On Shipping Working Software
Working software is not easy to ship and takes alot of effort to get right. The good news is that with practice you can learn the skills needed to ship software that actually works well. Here are some of my thoughts for completing projects and getting them out of the door:
Master a Few Languages and Stick To Them
Often, we software developers feel there’s a better solution in another language that gives us a distinct advantage. Often, it’s not worth the extra effort to become proficinet with another tool. Remember you’ll have to learn the end to end process which includes production and deployment.
Coding Vs. Configuration - Track Your Time
Surprisingly you spend a lot less time actually coding versus the time you spend configuring and picking the libraries that you need - I’ve called this decision fatigue before, especially for independent developers using mono repos. It might save you alot of time to sit down and write the code from scratch instead.
Think about tracking the time you take to do various jobs while programming, from choosing libraries, picking tools, writing tests and building prototypes. Concentrate on programming not configuring.

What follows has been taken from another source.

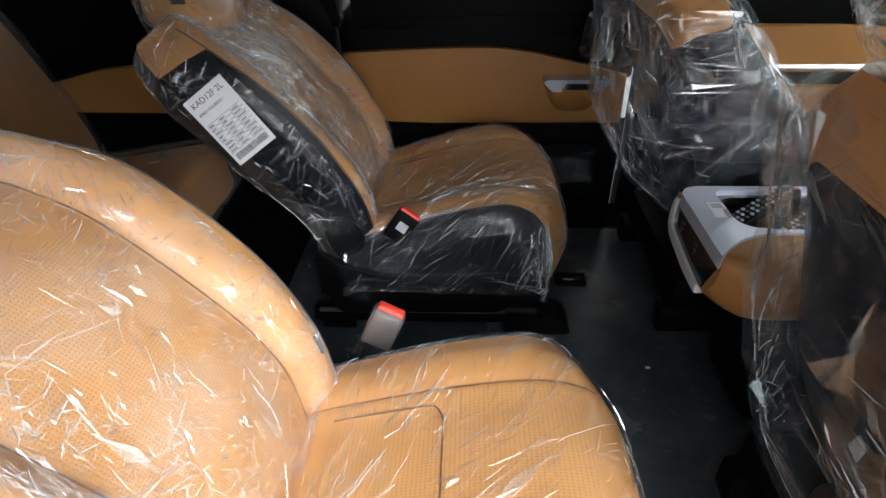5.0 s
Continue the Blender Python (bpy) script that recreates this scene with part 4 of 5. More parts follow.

Use the Style You Feel Comfortable With
If you’re a JavaScript developer you know the way you use the language changes exhaustively - one month it’s using Common JS with browserify and the next Require JS woth AMD. Try and reduce your cognitive stress by sticking to a plausible style while coding and debugging. Most importantly keep focused on solving the problem at hand.
Actively Fight Complexity
Fight code and system complexity every day, and in every aspect within the solution you or your team who represent the people you’re building software for. It goes beyond simple technical debt - in fact paying the technical debt often increases the complexity, because now you must cover more edge cases. The complexity usually creeps in unnoticed and unintentionally; yet another tool in the pipeline, another small prerequisite library, a few more steps to run through before one can test the application, yada yada.
Left unchecked, the simple prototype or new application slowly grows to be a monster.
Share Knowledge
Doing ones job is pretty easy. Code a little, test a little and maybe even demo the completed feature once in a way. The fact is, it’s much harder to actively share knowledge among team members. As time passes, we become insulated in a tiny bubble seeing only a part of the code and tools. Members of the same team might have overlapping bubbles and are slowly drifting away.
The key take away is, to really understand something, you need to teach it to others.
Never Stop Learning
You have to stay sharp, and you can do that by doing side projects from time to time - contribute to open source projects or even micro libraries. Never lose the enjoyment you get by creating things out of nothing.